To try out CQRS and Event Sourcing in practise, I started writing an open source event store about a year ago. I named it Rewind. This also opened up for me to try some concepts that I had never tried before [2].
CQRS and Event Sourcing Link to heading
But first, let’s Rewind ;). Rewind’s README does a fairly good job at an elevator speech for CQRS:
Have you ever been nervous of all those DBMSs schema changes when you are deploying your applications? They are gonna take too long, or break backward compatibility? Have you ever thought “Crap, I wish I had stored that information since earlier”? Have you ever felt your writing patterns and your reading patterns differ a lot, making things harder to scale? Issues like these can be solved using CQRS and event sourcing.
CQRS (Command-Query Response Segregation) is an architectural pattern that aims to solve these issues by splitting up your architectural system into two parts:
- A write side that takes care of validating input and optimizes for fast writes.
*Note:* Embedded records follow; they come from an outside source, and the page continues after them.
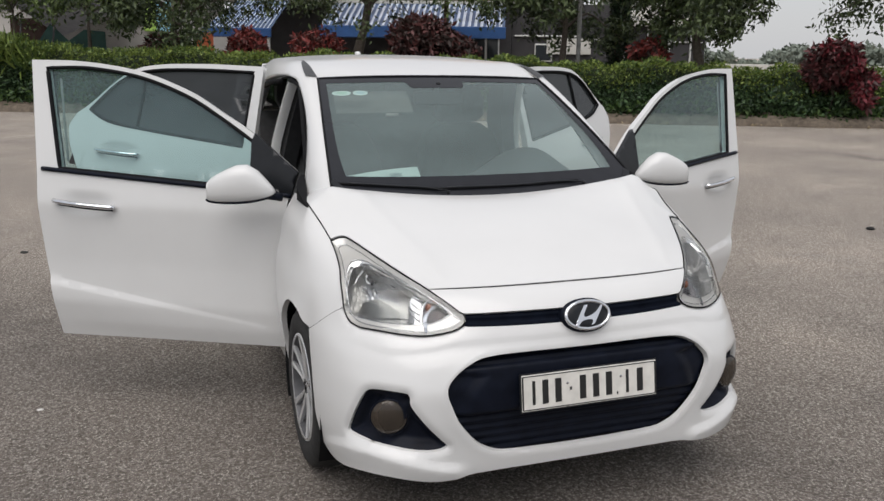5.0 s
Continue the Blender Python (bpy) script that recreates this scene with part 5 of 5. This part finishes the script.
slab("post", 4.93, 5.01, 6.62, 6.70, 0, 2.1, FRAME, shop)
slab("banner", 3.0, 3.5, 6.0, 6.03, 1.2, 1.95, material("orange_banner", (.55, .14, .06), .7), shop, "orange banner")
for a in (3.6, 4.6):
    window(a, 9.55, 3.6, .8, 1.2, shop)
window(11.35, 10.75, 1.1, .9, .95, shop)
window(13.3, 10.95, 1.2, .6, .6, shop, 1)
window(14.6, 10.95, 1.9, 1.2, .08, shop, 1)
slab("low_panel", 13.4, 14.9, 10.86, 10.98, 1.45, 1.98, PLASTER, shop, "pale low panel")
slab("sign_strip", 12.3, 14.4, 10.9, 10.98, 2.02, 2.08, FRAME, shop)

hall = tagged(new("office_building"), "pale building with dark glazed ground floor", "building")
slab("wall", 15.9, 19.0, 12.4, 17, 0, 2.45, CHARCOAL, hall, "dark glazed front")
slab("fascia", 15.6, 19.2, 12.0, 17, 2.45, 2.82, PLASTER, hall, "pale fascia")
slab("upper_wall", 15.7, 19.0, 12.5, 17, 2.82, 3.9, PLASTER, hall)
slab("upper_wall", 15.7, 19.0, 12.6, 17, 3.9, 7.5, CHARCOAL, hall)
for a in (16.2, 17.0, 17.75, 18.5):
    slab("mullion", a - .03, a + .03, 12.32, 12.42, .1, 2.45, FRAME, hall)
for z in (1.9, 1.1):
    slab("rail", 17.75, 18.9, 12.33, 12.41, z, z + .05, FRAME, hall)

shed = tagged(new("shed"), "grey rendered house with a dark tarpaulin lean-to", "building")
slab("wall", -9, 1.2, 8.2, 14, 0, 6.5, material("dim_brown_plaster", (0.42, 0.40, 0.375), 0.9, vary=0.2, scale=1.1, bump=0.15, bump_scale=40), shed, "large dull brown rendered wall")
slab("wall", 1.2, 3.2, 9.6, 14, 0, 2.4, GREYWALL, shed)
slab("column", -3.25, -2.95, 3.9, 4.2, 0, 3.6, PLASTER, shed)
slab("door", -2.7, -1.6, 6.0, 6.1, 0, 2.3, material("brown_door", (.09, .05, .04), .7, vary=.2, scale=6), shed)
tv = [plot(a, b, z) for a, b, z in ((-3.2, 3.9, 3.0), (-1.6, 4.0, 2.75), (-.1, 4.1, 1.75), (-3.2, 8.1, 3.5), (-1.6, 8.1, 3.2), (.3, 8.1, 2.9))]
part("tarpaulin", mesh("tarpaulin", tv, [(0, 1, 4, 3), (1, 2, 5, 4)], TARP, False), shed, "sagging dark tarpaulin")
tv = [plot(a, b, z) for a, b, z in ((-.9, 4.0, 1.4), (-.35, 4.0, 2.1), (.15, 4.0, 1.65), (.6, 4.0, 1.95), (1.2, 4.0, 1.9), (1.2, 4.0, .3), (-.9, 4.0, .3))]
part("sheet_fence", mesh("sheet_fence", tv, [(0, 1, 2, 3, 4, 5, 6)], TEAL, False), shed, "dark green sheeting")
for a, l in ((-1.4, .3), (-.5, .35)):
    part("prop", tube([plot(a, 3.9, .2), plot(a + l, 3.9, 2.2)], .025, CHARCOAL, "prop"), shed)
slab("painted_board", .55, .95, 8.0, 8.1, 2.0, 3.3, material("lime_board", (.35, .55, .12), .7), shed, "lime green board")
slab("painted_board", .98, 1.45, 8.0, 8.1, 2.0, 2.9, material("sky_blue_board", (.25, .5, .62), .7), shed, "light blue board")

# far woods and a pale wall beyond the gap
far = []
for a in rng.uniform(18, 110, 42000):
    h = 1.45 + .5 * math.sin(a * .35) + .5 * math.sin(a * .9) + .25 * math.sin(a * 3.1)
    far.append(tuple(plot(a, 60 + rng.uniform(-2, 2), rng.uniform(0, max(h, .3)) ** .8 * 1.25)))
# unseen ring behind the camera, added to darken the horizon in reflections
for a, r in zip(rng.uniform(0, 2 * math.pi, 16000), rng.uniform(58, 64, 16000)):
    if math.sin(a) < .25:
        h = 3.0 + .9 * math.sin(a * 7) + .5 * math.sin(a * 19)
        far.append((r * math.cos(a), r * math.sin(a), rng.uniform(0, h)))
# unseen solid strip added behind the ring's leaves, keeps reflections even
core_v = []
for i in range(241):
    a = 2 * math.pi * i / 240
    h = 2.2 + .7 * math.sin(a * 7) + .4 * math.sin(a * 19) + .25 * math.sin(a * 53)
    core_v += [(64.5 * math.cos(a), 64.5 * math.sin(a), 0), (64.5 * math.cos(a), 64.5 * math.sin(a), h), (66 * math.cos(a), 66 * math.sin(a), h * .6)]
core_f = [(3 * i + k, 3 * i + 3 + k, 3 * i + 4 + k, 3 * i + 1 + k) for i in range(240) if math.sin(2 * math.pi * i / 240) < .25 for k in range(2)]
# distance haze is put into the foliage colour
woods = tagged(new("far_woods", leaves("far_woods", far, .42, material("hazy_foliage", (.20, .23, .19), .9, vary=.25, scale=.3), 0, 1.3)), "hazy line of distant trees, with an unseen ring round the open ground", "woods", kind="stuff")
part("woods_core", mesh("woods_core", core_v, core_f, bpy.data.materials["hazy_foliage"]), woods)
tagged(new("pale_wall", from_bm("pale_wall", box_bm((30, .3, 1.0), .02, 1, PLOT @ Matrix.Translation((38, 34, .5))), PLASTER)), "long pale wall in the distance", "wall")

# bits on the forecourt
for x, y, r, colour, label in ((4.80, 3.53, .03, (.02, .02, .02), "small dark scrap on the asphalt"), (-2.11, 4.65, .02, (.05, .05, .045), "small dark pebble on the asphalt"), (-1.735, 1.56, .010, (.6, .58, .55), "pale stone chip on the asphalt")):
    bm = bmesh.new()
    bmesh.ops.create_icosphere(bm, subdivisions=2, radius=r)
    for v in bm.verts:
        v.co = Vector((v.co.x * 1.5, v.co.y, v.co.z * .5)) * (1 + .3 * noise.noise(v.co * 40)) + Vector((x, y, r * .4))
    tagged(new("pebble", from_bm("pebble", bm, material("pebble", colour, .8, vary=.3, scale=60))), label, "pebble")

twig = spline([np.array(q) for q in [(9.92, 7.67, .012), (9.99, 7.65, .022), (10.04, 7.61, .016), (10.10, 7.57, .012)]], .04)
tagged(new("twig", tube(twig, .012, BARK, "twig", 6)), "short dark twig lying on the asphalt", "twig")
litter = [tuple(plot(a, -abs(rng.normal() * .16) - .02, .012)) for a in rng.uniform(8, 25, 260)]
tagged(new("fallen_leaves", leaves("fallen_leaves", litter, .07, material("dry_leaf", (0.30, 0.24, 0.15), 0.8, vary=0.4, scale=2, island=0.8), 0, 1.8)), "dry fallen leaves scattered along the soil bank", "leaves", kind="stuff")
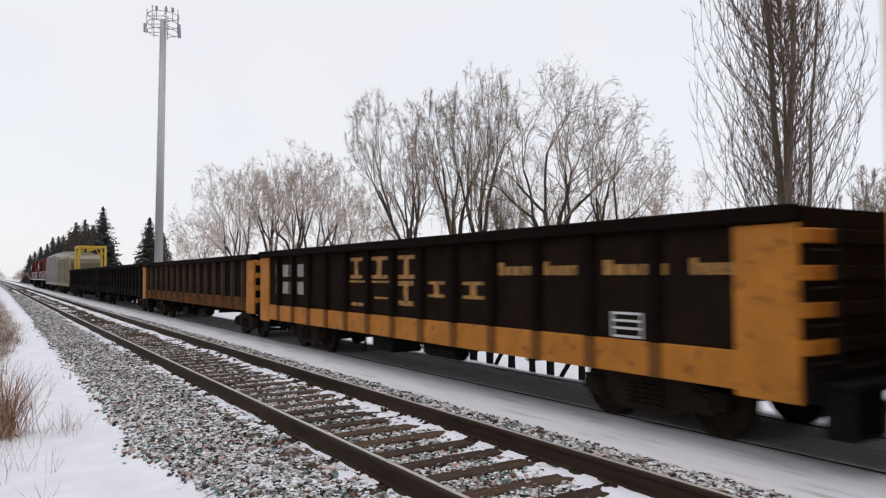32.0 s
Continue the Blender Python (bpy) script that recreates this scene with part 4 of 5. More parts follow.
# car with black marks on a yellow plate
car_c = autorack("mid", GALV_PALE, ROOF_GREY, "yellow and weathered grey car carrier with a yellow plate", sill_paint=YELLOW_WORN, sill_bottom=0.80, shade_skirt=0.28)
on_train(car_c, 46.70)
lp = marks(car_c, "plate", [(POSTS[6] + 0.09, POSTS[7] - 0.09, 3.04, 3.92)], YELLOW, "yellow plate", x=FACE)
block_marks(lp, "block_mark", POSTS[6] + 0.5, POSTS[7] - 0.5, 3.32, 3.78, 3, LOGO_BLACK, "black block mark", x=FACE + 0.006)
marks(lp, "underline", [(POSTS[6] + 0.5, POSTS[7] - 0.5, 3.14, 3.24)], LOGO_BLACK, x=FACE + 0.006)
scrawl(car_c, 9.75, 12.0, 1.2, 1.95, 5, 21, SPRAY_SOLID, "pale sprayed letters", 0.055)
scrawl(car_c, 8.1, 9.3, 1.2, 1.9, 3, 24, SPRAY_WHITE, "thin pale sprayed letters", 0.045)
blob(car_c, "sprayed_patch", 8.1, 9.2, 1.2, 1.9, SPRAY_FAINT, 22, "pale spray paint letters")
blob(car_c, "sprayed_patch", 21.0, 24.6, 1.2, 1.9, SPRAY_FAINT, 23, "pale spray paint letters")
marks(car_c, "number_plate", [(7.6, 9.0, 0.84, 1.07)], BLACK, "black number panel on the sill", x=SIDE + 0.054)
marks(car_c, "number_plate", [(18.35, 20.55, 0.83, 1.07)], BLACK, "black number panel on the sill", x=SIDE + 0.054)
for i in range(6):
    marks(car_c, "number_bar", [(18.6 + 0.28 * i, 18.78 + 0.28 * i, 0.89, 1.01)], LETTER_YELLOW, "faded number bar", x=SIDE + 0.06)
marks(car_c, "data_stencil", [(20.64, 21.12, 0.84, 0.98)], LETTER_GREY, "pale stencilled data panel", x=SIDE + 0.054)

# car with a shield
POSTS = tuple(12.52 + (p - 12.5) * (1.016 if p < 12.5 else 1.0) for p in SHORT_POSTS)
car_d = autorack("fine", GALV, ROOF_WHITE, "yellow and weathered grey car carrier with a blue shield", sill_paint=YELLOW_WORN, sill_bottom=0.78, shade_skirt=0.2, words=True)
on_train(car_d, 74.60)
sp = marks(car_d, "emblem_panel", [(POSTS[7] - 0.05, POSTS[8] + 0.05, 3.08, 4.84)], YELLOW, "yellow emblem panel", x=FACE + 0.022)
shield(sp, POSTS[7] + 0.38, POSTS[8] - 0.28, 3.28, 4.72, FACE + 0.032)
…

The write side takes commands and outputs corresponding events if the command validates correctly.
- A read side that listens to incoming events from the write side. The read side is optimized for fast reads and incrementally build up state that can be queried fast.
While not required, it is common to use messaging between the write and read sides. This means that the system will be in an inconsistent state from time to time. This is usually not an issue and came be overcome in various ways.
A couple of additional things to note about CQRS:
- As I see it, it is the architectural equivalent of the CQS design pattern.
- It is a pattern that decouples systems very well. This can have huge implications when it comes to testability.
- It’s also worth noting that there are some similarities between Domain Driven Design (DDD) and CQRS. Most vocabularies in DDD are used in CQRS; ubiquous language, aggregates, aggregrate root, value objects, bounded contexts etc.
The README then states about Event Sourcing:
A common pattern used together with CQRS is event sourcing. The concept can be summarized as using state changes as primary persistence, instead of the final state. The state changes are called events and they are generated by the write side and delivered to the read side.
The events are persisted in an event store that sits inbetween the read and write side of things. It takes care of three things:
- persisting all events to disk.
- being a hub/broker replicating all events from the write to the read side of things.
- allowind fast querying of events so that different parts of the system can be synced back on track and new components can be brought back in play.
Rewind Link to heading
Question was, how would a CQRS/event sourced system behave in production? Could it scale out? Could writes be partitioned? What about fault tolerance? I was tired of heavy database schema changes, I wanted a nouvaeu way of testing and question some of the common practices.
Enter Rewind; Rewind was my pet project for a major part of 2012. It was a Python implementation of an event store that supported multiple backends. It really gave me an opportunity to try everything I wanted.
The development of Rewind halted at the beginning of 2013. From thereon, I instead used the lessons I had learnt and rewrote Rewind’s functionality in Go. The project was named GoRewind.
Within the next couple of blog posts I plan to write about what I’ve learnt from these two projects; design decisions, testability, ZeroMQ, developing in Go among other things.